Possibly because it pre-dates C++?

> It's basically only D or a markup language that will be accepted.

SBT has, or rather had, many things going for it, but it's problems will either get fixed or it will face a (n admittedly slow due to the energy of its adherents) slow decline into obscurity.

-- 
Russel. ============================================================================= Dr Russel Winder      t: +44 20 7585 2200   voip: sip:russel.winder@ekiga.net 41 Buckmaster Road    m: +44 7770 465 077   xmpp: russel@winder.org.uk London SW11 1EN, UK   w: www.russel.org.uk  skype: russel_winder


February 08, 2015
On 2015-02-08 at 14:59, Russel Winder via Digitalmars-d wrote:
> Well clearly it should be rejected, you have to s/Ruby/Python/ ;-)

LOL

> As far as I can tell Rake remain the de facto standard tool
> in the Ruby community and absolutely nowhere else.

That's by design. A rake gathers hay towards the person using it,
and makes the reverse, spreading, very inconvenient. :)
February 08, 2015
On 2/8/15 3:00 AM, Jacob Carlborg wrote:
> On 2015-02-03 19:00, Russel Winder via Digitalmars-d wrote:
>
>> Learn lessons from SBT vs. SCons/Gant/Gradle: SBT is a Scala build
>> system using Scala programs as input.
>>
>> Some Scala folk got religious about Scala being the only right language
>> for Scala builds, and created what has become SBT. Because of the way
>> statically typed Scala works as a domain specific languages there are
>> performance and expression issues that means SBT is getting a reputation
>> in the very companies that should be supporting it that it is "the
>> enemy".
>
> It's kind of the same in the D community. Before Dub existed I started
> to work on both a package manager (Orbit) and a build tool (never
> officially announced). I used Ruby as the description format for package
> files a build scripts. Ruby is a language which allows you to create
> DSL's both with a declarative syntax and still support imperative code.
> Example:
>
> target :foo
>
> if System.osx
>    target :foobar
> end
>
> Of course that was completely reject since it was Ruby and not D.
> Although, for some reason Make is acceptable in the D community. It's
> basically only D or a markup language that will be accepted.

Ehm.
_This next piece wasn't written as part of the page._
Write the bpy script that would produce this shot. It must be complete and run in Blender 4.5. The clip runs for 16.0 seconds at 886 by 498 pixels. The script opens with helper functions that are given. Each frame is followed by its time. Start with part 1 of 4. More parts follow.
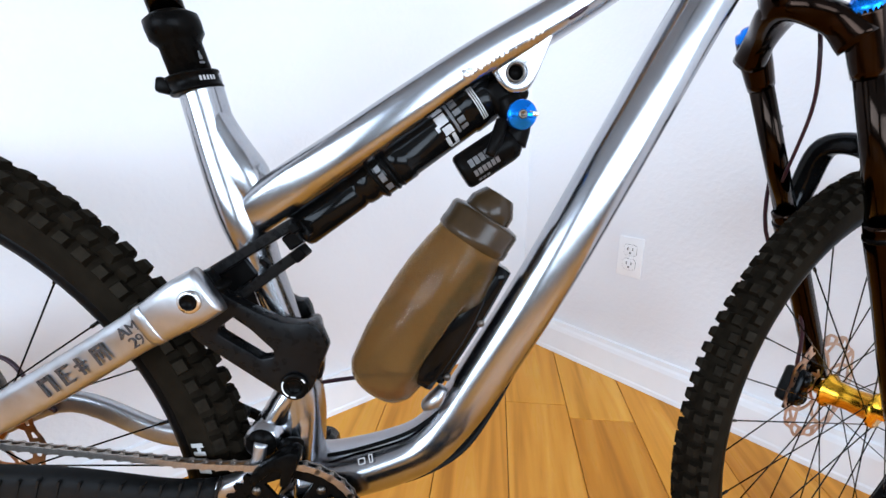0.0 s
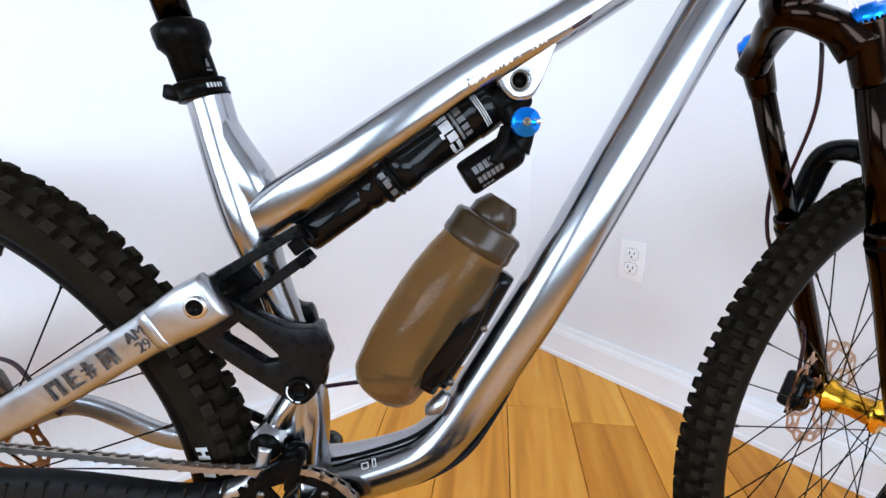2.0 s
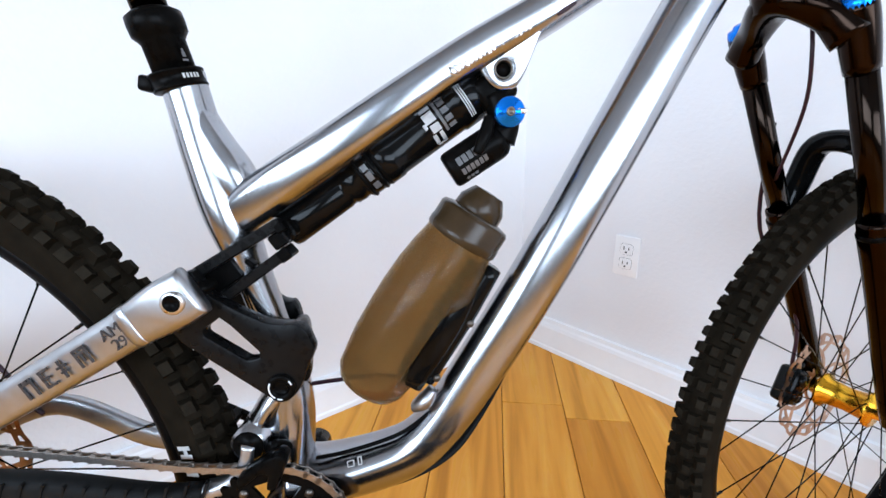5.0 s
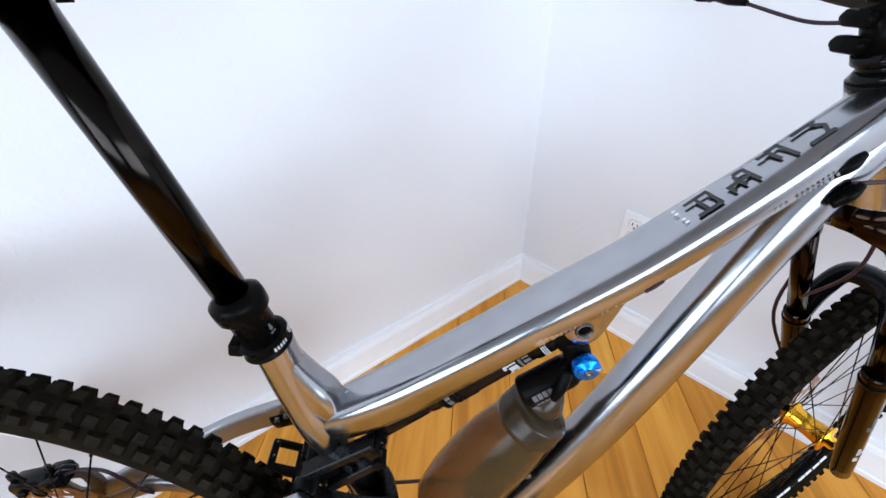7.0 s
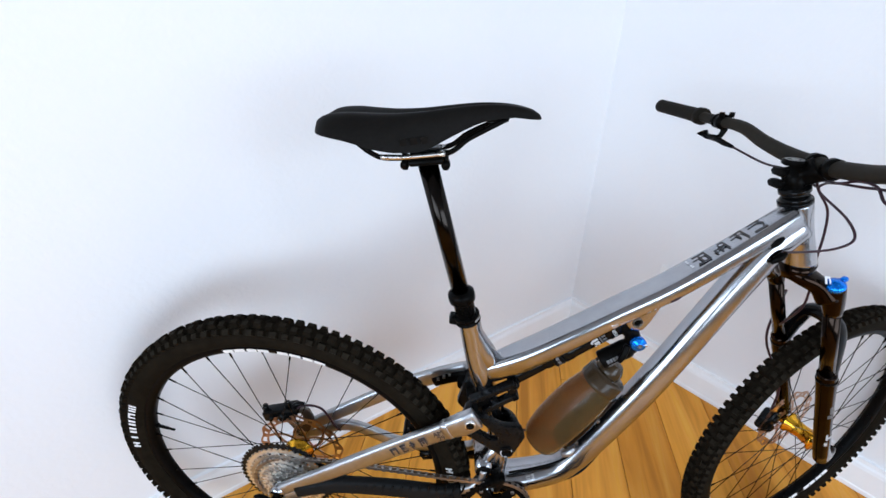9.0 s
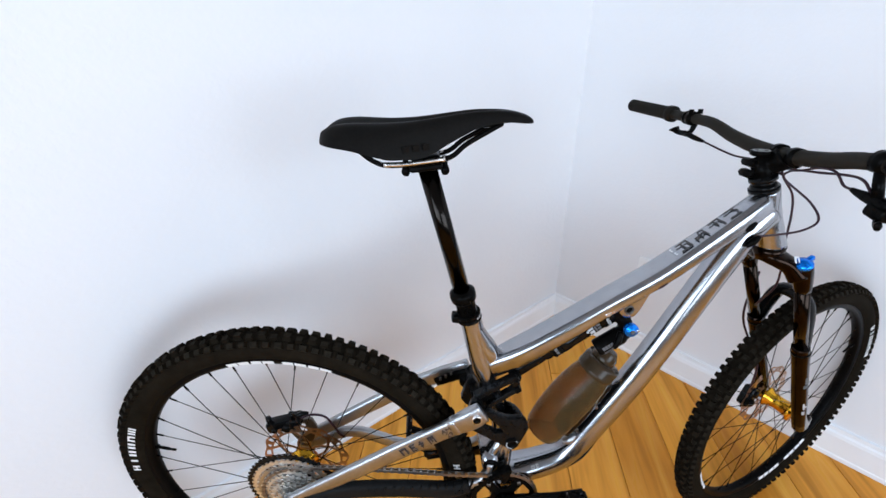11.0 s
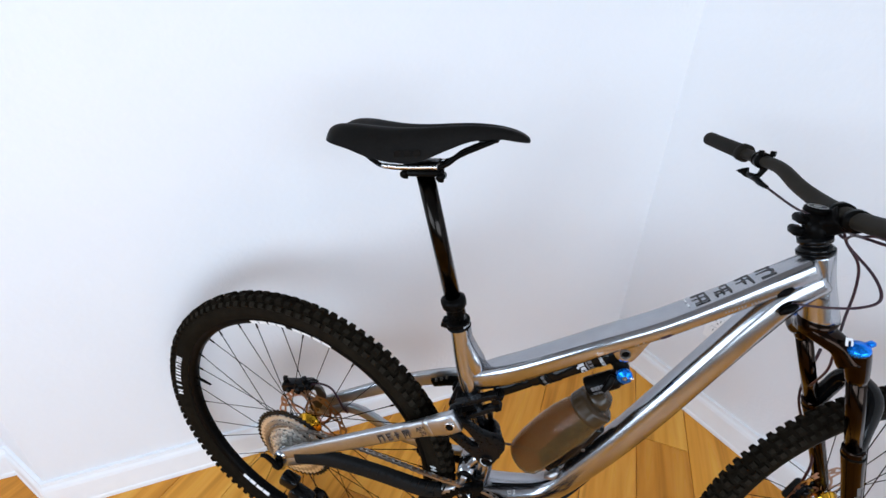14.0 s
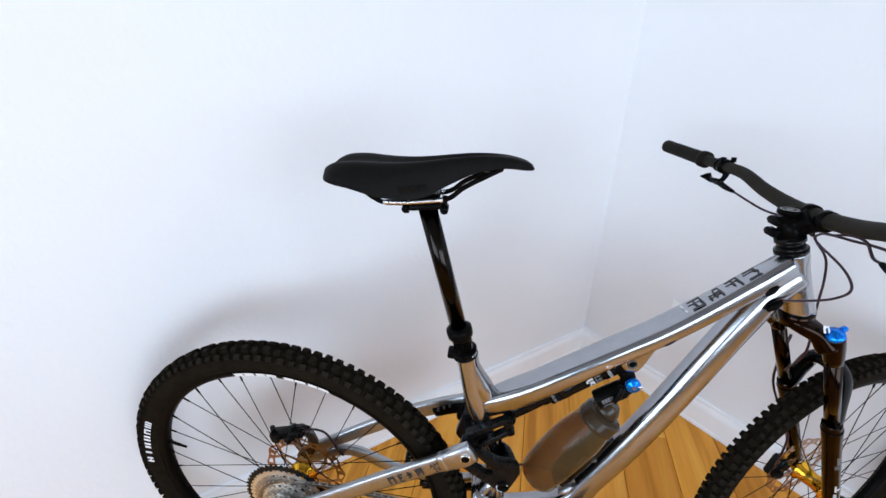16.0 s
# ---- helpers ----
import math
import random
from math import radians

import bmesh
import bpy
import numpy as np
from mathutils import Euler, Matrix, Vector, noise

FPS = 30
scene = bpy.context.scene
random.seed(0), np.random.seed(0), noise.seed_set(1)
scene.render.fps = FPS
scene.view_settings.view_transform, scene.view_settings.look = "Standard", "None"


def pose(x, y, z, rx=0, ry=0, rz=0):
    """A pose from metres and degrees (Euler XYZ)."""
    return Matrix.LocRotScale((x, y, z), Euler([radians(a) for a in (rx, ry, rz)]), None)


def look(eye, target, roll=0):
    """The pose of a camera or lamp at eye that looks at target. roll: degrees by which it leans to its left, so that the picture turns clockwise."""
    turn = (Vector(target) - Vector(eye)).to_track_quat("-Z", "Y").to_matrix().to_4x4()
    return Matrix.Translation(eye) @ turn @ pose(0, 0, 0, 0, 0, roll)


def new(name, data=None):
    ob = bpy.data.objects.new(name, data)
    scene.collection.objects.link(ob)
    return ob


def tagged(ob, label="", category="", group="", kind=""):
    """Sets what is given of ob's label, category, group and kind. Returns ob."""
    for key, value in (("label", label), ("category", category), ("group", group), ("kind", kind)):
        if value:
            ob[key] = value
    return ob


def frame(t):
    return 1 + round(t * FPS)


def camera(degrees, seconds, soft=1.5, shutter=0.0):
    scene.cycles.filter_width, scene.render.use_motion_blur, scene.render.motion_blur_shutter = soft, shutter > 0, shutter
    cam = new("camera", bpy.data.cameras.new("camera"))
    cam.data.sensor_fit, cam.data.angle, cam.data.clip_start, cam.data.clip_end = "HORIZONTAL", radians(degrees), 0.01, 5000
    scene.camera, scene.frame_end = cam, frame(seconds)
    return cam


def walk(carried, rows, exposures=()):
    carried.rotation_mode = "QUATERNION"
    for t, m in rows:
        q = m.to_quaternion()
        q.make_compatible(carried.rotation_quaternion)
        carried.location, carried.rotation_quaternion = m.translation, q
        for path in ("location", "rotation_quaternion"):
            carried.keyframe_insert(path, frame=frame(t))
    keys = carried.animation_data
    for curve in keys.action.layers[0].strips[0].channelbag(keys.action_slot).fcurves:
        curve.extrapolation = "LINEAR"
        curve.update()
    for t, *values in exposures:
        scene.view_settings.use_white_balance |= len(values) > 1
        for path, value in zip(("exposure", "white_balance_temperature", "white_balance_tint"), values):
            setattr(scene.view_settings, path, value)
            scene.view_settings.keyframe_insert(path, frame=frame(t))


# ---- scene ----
cam = camera(91.65, 16.0)
# seconds, eye x y z, yaw to the left, pitch up, roll
ROWS = [
    (0, 0.2008, -0.3411, 0.7246, -0.72, -16.86, -0.60),
    (0.5, 0.2017, -0.3407, 0.7256, -0.81, -16.93, -0.59),
    (1, 0.2008, -0.3418, 0.7263, -0.54, -16.51, -0.55),
    (1.5, 0.1993, -0.3419, 0.7284, -0.81, -16.86, -0.44),
    (2, 0.1981, -0.3427, 0.7285, -0.60, -16.56, -0.48),
    (2.5, 0.2004, -0.3421, 0.7304, -0.73, -16.59, -0.55),
    (3, 0.2102, -0.3421, 0.7312, -0.55, -16.67, -0.64),
    (5.5, 0.2101, -0.3320, 0.7215, -1.14, -16.98, -0.88),
    (6, 0.1644, -0.2643, 0.7779, -2.42, -21.58, -0.30),
    (6.5, 0.1566, -0.2242, 0.9288, -3.09, -30.09, -0.48),
    (7, 0.1344, -0.2063, 1.0307, -3.23, -36.27, -0.62),
    (7.5, 0.0938, -0.2731, 1.1097, -0.03, -35.11, -1.00),
    (8, 0.0759, -0.4155, 1.1658, 3.93, -32.21, -1.21),
    (8.5, 0.0090, -0.4789, 1.1921, 2.79, -30.55, -0.53),
    (11, -0.0669, -0.5256, 1.2075, -2.36, -29.23, -1.29),
    (11.5, -0.0512, -0.5161, 1.2011, -2.94, -29.47, -1.97),
    (12, -0.0340, -0.5036, 1.2020, -0.89, -29.45, -1.46),
    (12.5, 0.0281, -0.5027, 1.2143, 4.98, -28.75, -0.47),
    (13, 0.0836, -0.5119, 1.2162, 10.28, -28.62, 0.55),
    (13.5, 0.0965, -0.5242, 1.2174, 12.57, -28.58, 1.36),
    (14, 0.1013, -0.5289, 1.2174, 13.02, -28.51, 1.54),
    (14.5, 0.1042, -0.5250, 1.2140, 12.51, -28.50, 1.45),
    (15, 0.1027, -0.5159, 1.2159, 10.94, -28.28, 1.14),
    (15.5, 0.0532, -0.5144, 1.2306, 7.81, -27.99, 0.79),
    (16, 0.0053, -0.5144, 1.2404, 4.58, -27.30, 0.19),
]
walk(cam, [(t, pose(x, y, z, 90 + pitch, 0, yaw) @ pose(0, 0, 0, 0, 0, roll)) for t, x, y, z, yaw, pitch, roll in ROWS],
     exposures=[(0.0, 0.13, 5960.0, 8.0), (5.5, 0.13, 5960.0, 8.0), (7.0, 0.02, 5980.0, 8.0), (7.5, 0.07, 6000.0, 8.0), (8.5, -0.12, 6000.0, 8.0), (11.0, -0.25, 6020.0, 8.0), (16.0, -0.25, 6020.0, 8.0)])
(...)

This part sounds unnecessarily a bit political - NIH syndrome, closemindedness of the D folks toward using anything else but D and make, and such.

I do remember one action I took "against" Ruby - replacing a 109 line Ruby installer script with 13 lines of makefile code: https://github.com/D-Programming-Language/installer/pull/10/files. It would be difficult to construct an argument against that work.

Ruby and Python have all my respect as an outsider of their respective communities: they have users who enjoy them and get work done using them. That's always a good thing in my book.

That said, I wouldn't feel easy appealing to Ruby or Python for D internal work for reasons that I consider entirely practical and non-political:

* One more language for the maintainers to know and use.

* One more dependency. Although scripting languages are ubiquitous enough, I can tell from direct experience that versioning and dependent packages can be quite a hassle.

* Escaping into a high-level language seems as much "cheating" as escaping into a low-level language. If C or C++ would be needed instead of D for a task, it is worthwhile exploring how to make D a better replacement for them . This has been historically a good and important goal to pursue. Similarly I'd rather explore what it takes to expand D into high-level territory instead of escaping into a high-level language.


Andrei

February 08, 2015
On 2015-02-06 12:37, Dicebot wrote:

> D is only cross-platfrom scripting language we can rely on. This is
> probably biggest problem of make (apart from bunch of legacy syntax
> crap) - any real build system needs relatively complicated build rules
> for target transformation. However we can reasonably expect working D
> compiler from anyone wanting to compile D project - which is both
> perfectly cross-platform and does not request installation of any
> additional binaries.

While this is true, in my opinion, the D syntax is not very good for a declarative DSL.

Most scripting language can be bundle with the build tool, that is linked in the executable. Ruby is my favorite because it allows to create good declarative DSL's, but I know most developers here hate it.

-- 
/Jacob Carlborg
February 08, 2015
On Sunday, 8 February 2015 at 17:59:56 UTC, Jacob Carlborg wrote:
> On 2015-02-06 12:37, Dicebot wrote:
>
>> D is only cross-platfrom scripting language we can rely on. This is
>> probably biggest problem of make (apart from bunch of legacy syntax
>> crap) - any real build system needs relatively complicated build rules
>> for target transformation. However we can reasonably expect working D
>> compiler from anyone wanting to compile D project - which is both
>> perfectly cross-platform and does not request installation of any
>> additional binaries.
>
> While this is true, in my opinion, the D syntax is not very good for a declarative DSL.
>
> Most scripting language can be bundle with the build tool, that is linked in the executable. Ruby is my favorite because it allows to create good declarative DSL's, but I know most developers here hate it.

I don't hate Ruby, I just would like that the community would
look at languages like Dylan and provide proper JIT and AOT
compilers.

Instead there is RubyMotion, which gets some heat of the
community AFAIK and focus only on iOS.

Since my TCL/Python days I am no longer into languages where JIT
or AOT isn't part of the reference platform.

--
Paulo
February 08, 2015
On 2015-02-08 12:06, Vladimir Panteleev wrote:

> Neither of these will help in resolving the module path and filesystem
> path inconsistency, while maintaining compatibility with the git
> submodule approach.

I'm not exactly sure what you're looking for but with these fields you can configure the source directory to be something else than "source/src".

-- 
/Jacob Carlborg
February 08, 2015
On 2015-02-08 14:59, Russel Winder via Digitalmars-d wrote:

> I worked on Rant for a while because Rake is not up to building C and
> C++ systems due to lack of abstractions. As far as I can tell Rake
> remain the de facto standard tool in the Ruby community and absolutely
> nowhere else.

Since Rake will give you the full power of Ruby I assume you mean some high level helper constructs?